Hintergrund: Amerika stellt nach und nach auf Digital-TV um, die US-Regierung finanziert die dafür nötigen Settop-Boxen mit 1,3 Milliarden US-Dollar. Die vermeintliche Kamera-Verschwörung kommt nicht von ungefähr: Warum, fragen sich laut Wired.com  viele Amerikaner, sollte die Regierung so viel Geld in ein technisches Gadget investieren, das bald in vielen Millionen Wohnzimmern stehen soll, wenn nicht, um … ja, um all die vielen Verschwörungstheorien wahr zu machen.

Handywurm als Vorstufe zum mobilen Botnet?

Ein Handywurm namens "SymbOS/Yxes.A!worm" (Codename "Sexy View") besorgt die Virenexperten von Fortinet: Sie stellen den Wurm laut Pressetext.at  als Durchbruch bei der Verbreitung von Schadcode auf Mobiltelefonen dar. Mithilfe dieses Wurms könnten Cyberkriminelle ein mobiles Botnet aufbauen und für weitere Attacken verwenden.
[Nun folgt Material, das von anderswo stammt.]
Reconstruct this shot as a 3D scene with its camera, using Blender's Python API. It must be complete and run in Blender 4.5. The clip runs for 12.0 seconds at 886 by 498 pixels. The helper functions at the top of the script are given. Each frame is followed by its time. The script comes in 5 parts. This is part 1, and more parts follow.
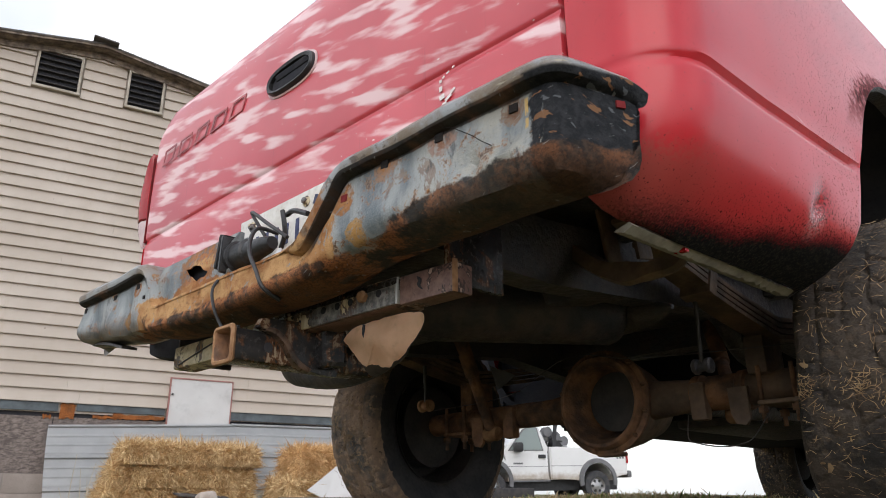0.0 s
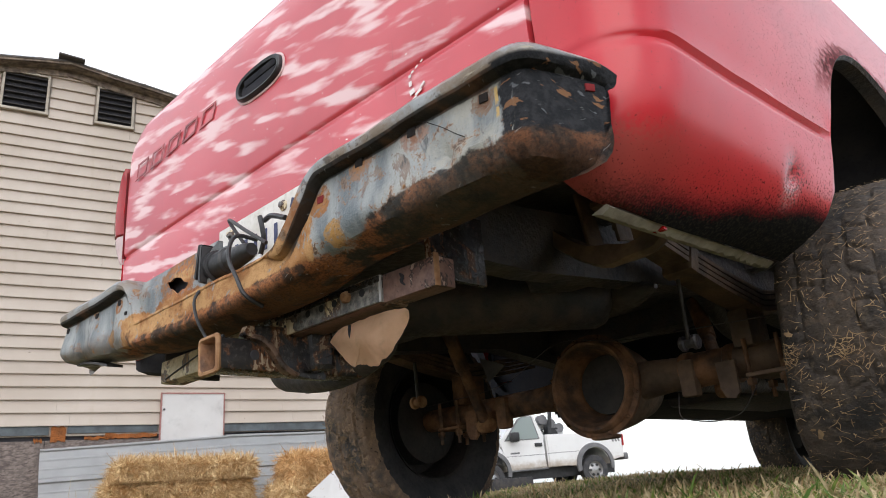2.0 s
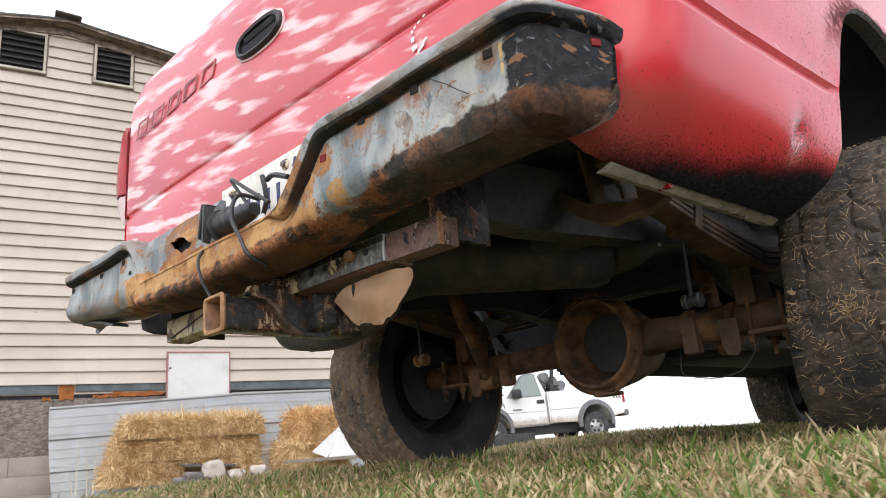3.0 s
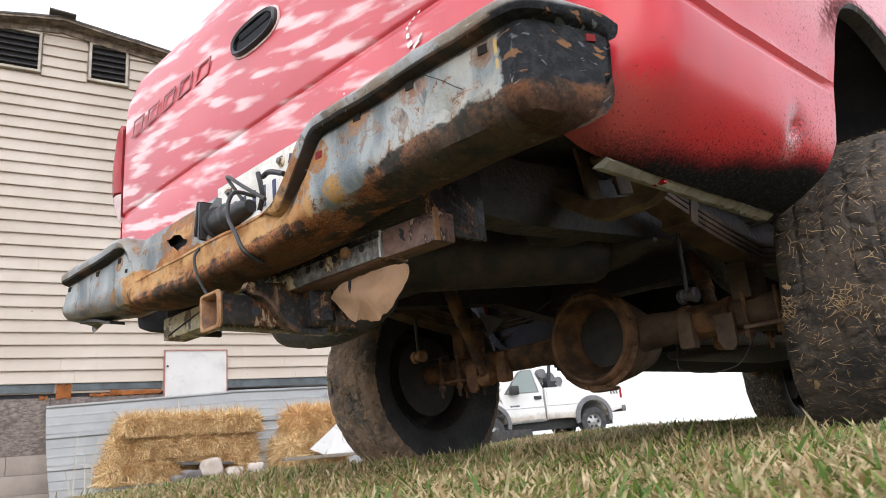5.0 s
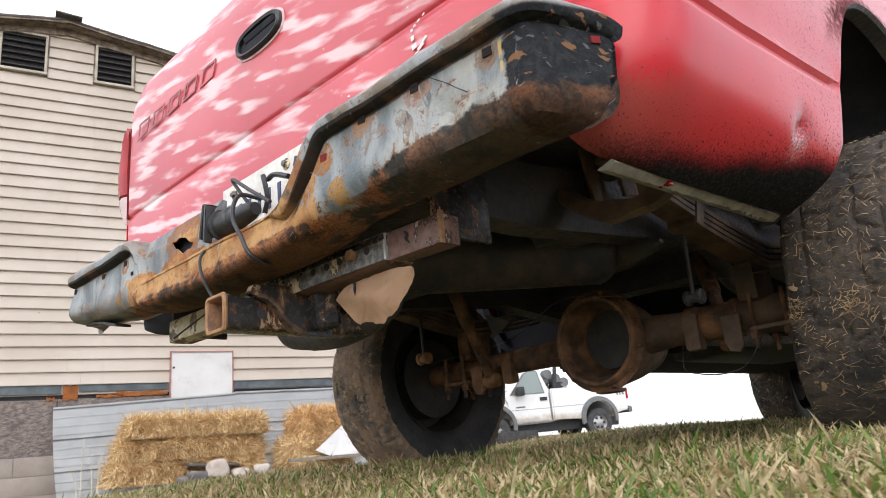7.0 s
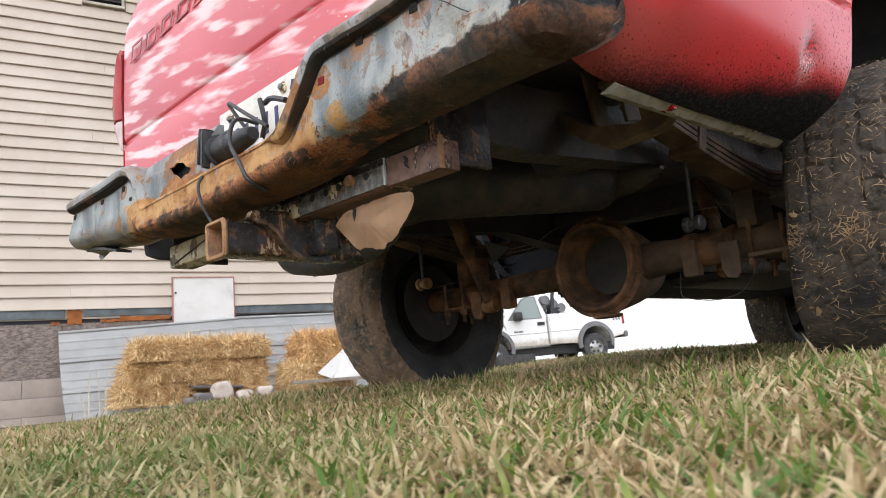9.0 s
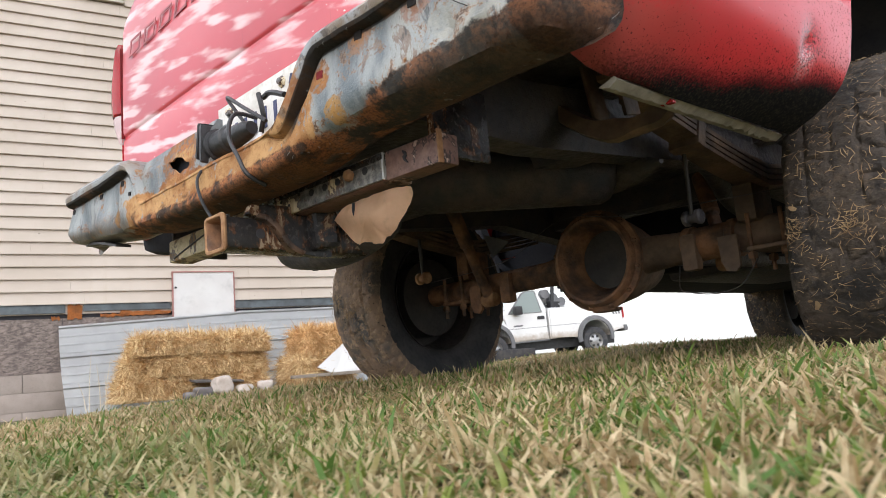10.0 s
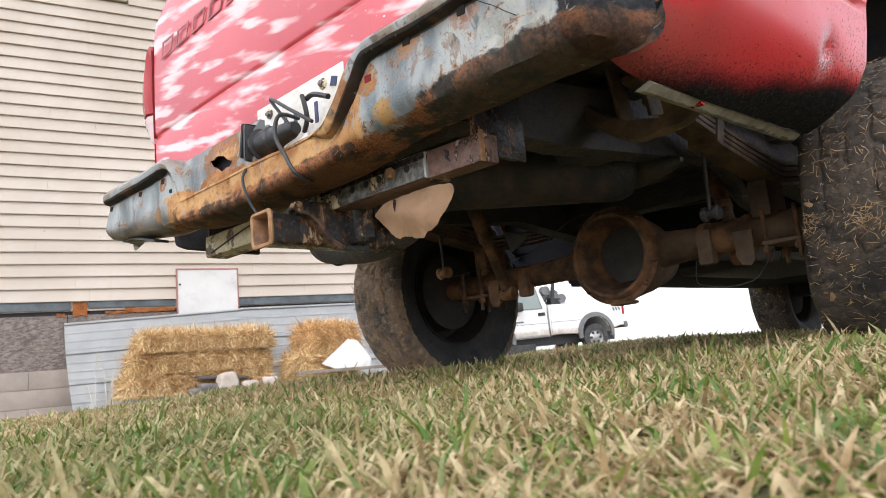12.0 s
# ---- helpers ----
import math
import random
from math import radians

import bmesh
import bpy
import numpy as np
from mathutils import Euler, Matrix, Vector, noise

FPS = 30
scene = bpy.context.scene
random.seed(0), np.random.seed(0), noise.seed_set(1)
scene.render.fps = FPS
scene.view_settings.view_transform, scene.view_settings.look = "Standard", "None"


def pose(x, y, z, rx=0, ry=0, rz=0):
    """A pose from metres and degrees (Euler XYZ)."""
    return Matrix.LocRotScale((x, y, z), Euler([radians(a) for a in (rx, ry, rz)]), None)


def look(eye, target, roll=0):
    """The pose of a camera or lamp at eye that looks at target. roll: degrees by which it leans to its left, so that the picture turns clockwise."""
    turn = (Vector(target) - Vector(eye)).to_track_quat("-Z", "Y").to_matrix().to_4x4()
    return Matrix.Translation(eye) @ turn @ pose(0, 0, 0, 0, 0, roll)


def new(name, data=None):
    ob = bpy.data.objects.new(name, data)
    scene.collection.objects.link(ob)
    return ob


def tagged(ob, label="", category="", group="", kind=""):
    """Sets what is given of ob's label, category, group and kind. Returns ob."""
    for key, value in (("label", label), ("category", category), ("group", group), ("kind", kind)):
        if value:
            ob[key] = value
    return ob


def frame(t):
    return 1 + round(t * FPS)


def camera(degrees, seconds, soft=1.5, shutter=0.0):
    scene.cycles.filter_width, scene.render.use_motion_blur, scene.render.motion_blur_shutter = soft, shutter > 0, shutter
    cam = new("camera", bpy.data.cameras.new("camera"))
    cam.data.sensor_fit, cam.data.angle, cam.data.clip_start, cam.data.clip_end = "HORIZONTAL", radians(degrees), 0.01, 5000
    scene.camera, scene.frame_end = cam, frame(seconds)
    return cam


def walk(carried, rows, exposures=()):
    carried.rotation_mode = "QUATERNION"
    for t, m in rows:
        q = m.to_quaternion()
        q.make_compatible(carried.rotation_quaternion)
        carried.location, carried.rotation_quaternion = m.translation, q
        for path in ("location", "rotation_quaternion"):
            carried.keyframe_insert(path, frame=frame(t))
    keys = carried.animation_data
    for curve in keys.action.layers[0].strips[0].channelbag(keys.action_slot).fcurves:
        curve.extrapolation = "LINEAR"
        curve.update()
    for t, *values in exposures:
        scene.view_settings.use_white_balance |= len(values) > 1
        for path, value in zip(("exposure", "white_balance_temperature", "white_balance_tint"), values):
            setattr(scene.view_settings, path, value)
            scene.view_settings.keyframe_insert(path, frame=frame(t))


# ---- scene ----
cam = camera(62.3, 12.0, soft=0.7)
# the lens is set to the bumper and beyond: the grass before it is out of focus
cam.data.dof.use_dof, cam.data.dof.focus_distance, cam.data.dof.aperture_fstop = True, 1.9, 11.0
# seconds, eye, yaw to the left of +y, pitch up, roll
PATH = [
    (0, (1.408, -0.755, 0.122), 44.90, 18.40, 0.16),
    (0.5, (1.406, -0.750, 0.121), 43.90, 16.04, -1.51),
    (1, (1.410, -0.749, 0.115), 43.53, 17.17, -3.09),
    (1.5, (1.411, -0.750, 0.118), 43.41, 18.75, -3.73),
    (2, (1.409, -0.748, 0.120), 43.56, 18.03, -4.13),
    (2.5, (1.407, -0.748, 0.121), 43.85, 15.90, -4.14),
    (3, (1.405, -0.747, 0.120), 44.00, 14.88, -4.20),
    (5, (1.407, -0.747, 0.118), 43.77, 14.62, -4.53),
    (5.5, (1.411, -0.749, 0.117), 43.86, 14.48, -4.29),
    (6, (1.405, -0.746, 0.121), 43.85, 14.43, -4.15),
    (6.5, (1.413, -0.749, 0.116), 44.07, 14.09, -4.76),
    (7, (1.407, -0.746, 0.121), 44.19, 14.72, -4.55),
    (7.5, (1.403, -0.743, 0.121), 44.44, 11.67, -4.48),
    (9.5, (1.405, -0.745, 0.120), 44.58, 8.86, -4.41),
    (10, (1.406, -0.744, 0.120), 44.61, 8.55, -4.46),
    (10.5, (1.407, -0.746, 0.119), 44.75, 7.98, -4.44),
    (11, (1.406, -0.741, 0.120), 44.75, 7.75, -4.31),
    (11.5, (1.404, -0.749, 0.114), 44.74, 8.04, -4.40),
    (12, (1.402, -0.857, 0.108), 44.47, 8.33, -4.56),
]


def aim(eye, yaw, pitch, roll):
    a, b = radians(yaw), radians(pitch)
    way = Vector((-math.sin(a) * math.cos(b), math.cos(a) * math.cos(b), math.sin(b)))
    return look(eye, Vector(eye) + 2 * way, roll)


walk(cam, [(t, aim(eye, yaw, pitch, roll)) for t, eye, yaw, pitch, roll in PATH], [(t, e, 6450, 14) for t, e in ((0, -0.02), (0.5, 0.74), (1, 0.66), (1.5, 0.31), (2, 0.18), (2.5, 0.30), (3, 0.51), (5.5, 0.50), (10.5, 0.53), (11, 0.62), (11.5, 0.63), (12, 0.64))])

# ---- daylight: bright overcast ----
SUN_AZ, SUN_EL = radians(140), radians(34)
world = bpy.data.worlds.new("overcast")
scene.world = world
world.use_nodes = True
wn, wl = world.node_tree.nodes, world.node_tree.links
wn.clear()
w_out = wn.new("ShaderNodeOutputWorld")
w_sky = wn.new("ShaderNodeTexSky")
w_sky.sky_type = "NISHITA"
w_sky.sun_disc = False
w_sky.sun_elevation, w_sky.sun_rotation = SUN_EL, SUN_AZ
w_bg = wn.new("ShaderNodeBackground")
w_bg.inputs["Strength"].default_value = 0.04
w_cloud = wn.new("ShaderNodeBackground")
w_cloud.inputs["Strength"].default_value = 1.2
# broad thin and thick parts of the cloud sheet
w_co = wn.new("ShaderNodeTexCoord")
w_noise = wn.new("ShaderNodeTexNoise")
w_noise.inputs["Scale"].default_value, w_noise.inputs["Detail"].default_value = 2.4, 4
w_ramp = wn.new("ShaderNodeMix")
w_ramp.data_type = "RGBA"
w_ramp.inputs[6].default_value = (0.46, 0.57, 0.64, 1)
w_ramp.inputs[7].default_value = (1.28, 1.28, 1.28, 1)
w_map = wn.new("ShaderNodeMapRange")
w_map.inputs["From Min"].default_value, w_map.inputs["From Max"].default_value = 0.38, 0.62
wl.new(w_co.outputs["Generated"], w_noise.inputs["Vector"])
wl.new(w_noise.outputs["Fac"], w_map.inputs["Value"])
wl.new(w_map.outputs[0], w_ramp.inputs[0])
# the sheet is brighter on the side of the veiled sun
w_dot = wn.new("ShaderNodeVectorMath")
w_dot.operation = "DOT_PRODUCT"
w_dot.inputs[1].default_value = (math.sin(SUN_AZ) * math.cos(SUN_EL), math.cos(SUN_AZ) * math.cos(SUN_EL), math.sin(SUN_EL))
wl.new(w_co.outputs["Generated"], w_dot.inputs[0])
w_side = wn.new("ShaderNodeMapRange")
for w_key, w_value in (("From Min", -0.7), ("From Max", 0.8), ("To Min", 0.70), ("To Max", 1.08)):
    w_side.inputs[w_key].default_value = w_value
wl.new(w_dot.outputs["Value"], w_side.inputs["Value"])
w_tone = wn.new("ShaderNodeVectorMath")
w_tone.operation = "SCALE"
wl.new(w_ramp.outputs[2], w_tone.inputs[0])
wl.new(w_side.outputs[0], w_tone.inputs["Scale"])
wl.new(w_tone.outputs[0], w_cloud.inputs["Color"])
w_add = wn.new("ShaderNodeAddShader")
wl.new(w_sky.outputs[0], w_bg.inputs["Color"])
wl.new(w_bg.outputs[0], w_add.inputs[0])
wl.new(w_cloud.outputs[0], w_add.inputs[1])
wl.new(w_add.outputs[0], w_out.inputs[0])
sun = new("sun", bpy.data.lights.new("sun", "SUN"))
sun.data.energy, sun.data.angle, sun.data.color = 0.9, radians(50), (1.0, 0.96, 0.9)
sun.matrix_world = look((math.sin(SUN_AZ) * 20, math.cos(SUN_AZ) * 20, 20 * math.tan(SUN_EL)), (0, 0, 0))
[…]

Der Schädling wurde für das Handy-Betriebssystem Symbian S60 3rd Edition programmiert, er versteckt sich hinter einem Link, den der Wurm per SMS automatisch an das ganze Handy-Telefonbuch verschickt. Laut Fortinet nutze der Wurm ein ungültiges Sicherheitszertifikat, um dem Handybesitzer vorzugaukeln: Alles ok. Pressetext.at fragte beim deutschen Sicherheitsanbieter G Data nach, was man dort von "Sexy View" hält. Sprecher Thorsten Urbanski: "Wir sehen aktuell keine Bedrohung durch Handyviren, denn es gibt noch keine Vermarktungskonzepte für diese Schädlinge. Damit lässt sich derzeit kein Geld verdienen."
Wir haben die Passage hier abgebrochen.